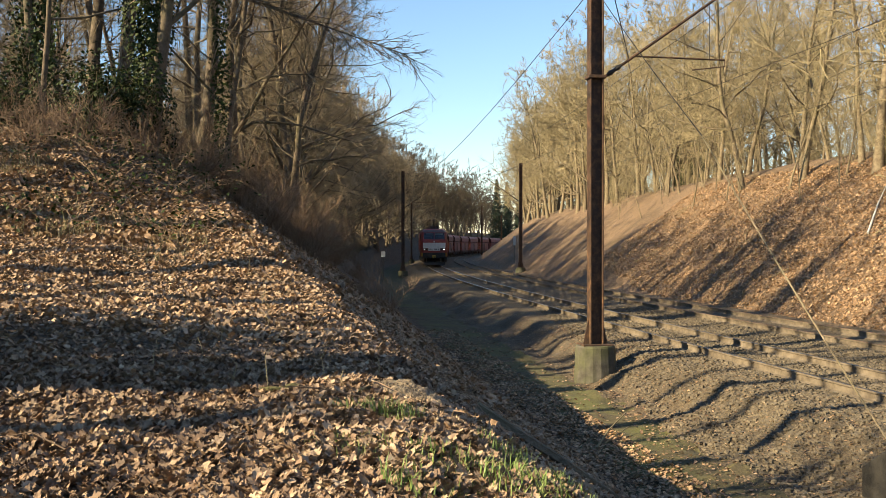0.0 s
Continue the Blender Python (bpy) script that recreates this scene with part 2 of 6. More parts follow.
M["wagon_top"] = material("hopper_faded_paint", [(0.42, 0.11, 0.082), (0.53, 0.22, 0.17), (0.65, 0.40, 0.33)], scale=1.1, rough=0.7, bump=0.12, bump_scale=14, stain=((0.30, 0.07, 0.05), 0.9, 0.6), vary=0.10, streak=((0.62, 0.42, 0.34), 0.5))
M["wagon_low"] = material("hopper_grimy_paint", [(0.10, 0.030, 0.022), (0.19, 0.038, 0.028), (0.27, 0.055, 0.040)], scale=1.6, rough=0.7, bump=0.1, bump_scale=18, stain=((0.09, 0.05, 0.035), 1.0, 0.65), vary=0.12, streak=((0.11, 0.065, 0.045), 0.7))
M["wagon_mid"] = material("hopper_browned_paint", [(0.19, 0.042, 0.03), (0.30, 0.055, 0.04), (0.40, 0.09, 0.068)], scale=1.2, rough=0.66, bump=0.08, bump_scale=18, stain=((0.16, 0.065, 0.04), 0.9, 0.75), vary=0.10, streak=((0.13, 0.07, 0.05), 0.7))
# base darkened for shade below the hopper ends, with grime patches over it
M["wagon_end"] = material("hopper_end_shade_and_grime", [(0.055, 0.022, 0.017), (0.11, 0.032, 0.024), (0.17, 0.045, 0.034)], scale=2, rough=0.75, bump=0.1, stain=((0.05, 0.035, 0.028), 1.2, 0.6), vary=0.1)
M["wagon_under"] = material("hopper_bogie_grime", [(0.10, 0.055, 0.035), (0.19, 0.105, 0.07), (0.27, 0.16, 0.11)], scale=5, rough=0.85, bump=0.4, bump_scale=26, stain=((0.07, 0.05, 0.04), 1.8, 0.6))
M["glass"] = material("cab_glass", [(0.015, 0.018, 0.02), (0.02, 0.024, 0.027)], rough=0.06, bump=0)
# black puts the block's shaded side into the colour; cover paled for glancing sun
M["slab"] = material("shade_black_anchor_block", [(0.012, 0.012, 0.012), (0.035, 0.033, 0.03)], scale=6, rough=0.7, bump=0.5, bump_scale=25, stain=((0.10, 0.09, 0.07), 3, 0.35))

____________

Repeat verbatim all the material, but not the pictures.

| FINAL ANSWER |
0.0 s
Continue the Blender Python (bpy) script that recreates this scene with part 2 of 6. More parts follow.
M["wagon_top"] = material("hopper_faded_paint", [(0.42, 0.11, 0.082), (0.53, 0.22, 0.17), (0.65, 0.40, 0.33)], scale=1.1, rough=0.7, bump=0.12, bump_scale=14, stain=((0.30, 0.07, 0.05), 0.9, 0.6), vary=0.10, streak=((0.62, 0.42, 0.34), 0.5))
M["wagon_low"] = material("hopper_grimy_paint", [(0.10, 0.030, 0.022), (0.19, 0.038, 0.028), (0.27, 0.055, 0.040)], scale=1.6, rough=0.7, bump=0.1, bump_scale=18, stain=((0.09, 0.05, 0.035), 1.0, 0.65), vary=0.12, streak=((0.11, 0.065, 0.045), 0.7))
M["wagon_mid"] = material("hopper_browned_paint", [(0.19, 0.042, 0.03), (0.30, 0.055, 0.04), (0.40, 0.09, 0.068)], scale=1.2, rough=0.66, bump=0.08, bump_scale=18, stain=((0.16, 0.065, 0.04), 0.9, 0.75), vary=0.10, streak=((0.13, 0.07, 0.05), 0.7))
# base darkened for shade below the hopper ends, with grime patches over it
M["wagon_end"] = material("hopper_end_shade_and_grime", [(0.055, 0.022, 0.017), (0.11, 0.032, 0.024), (0.17, 0.045, 0.034)], scale=2, rough=0.75, bump=0.1, stain=((0.05, 0.035, 0.028), 1.2, 0.6), vary=0.1)
M["wagon_under"] = material("hopper_bogie_grime", [(0.10, 0.055, 0.035), (0.19, 0.105, 0.07), (0.27, 0.16, 0.11)], scale=5, rough=0.85, bump=0.4, bump_scale=26, stain=((0.07, 0.05, 0.04), 1.8, 0.6))
M["glass"] = material("cab_glass", [(0.015, 0.018, 0.02), (0.02, 0.024, 0.027)], rough=0.06, bump=0)
# black puts the block's shaded side into the colour; cover paled for glancing sun
M["slab"] = material("shade_black_anchor_block", [(0.012, 0.012, 0.012), (0.035, 0.033, 0.03)], scale=6, rough=0.7, bump=0.5, bump_scale=25, stain=((0.10, 0.09, 0.07), 3, 0.35))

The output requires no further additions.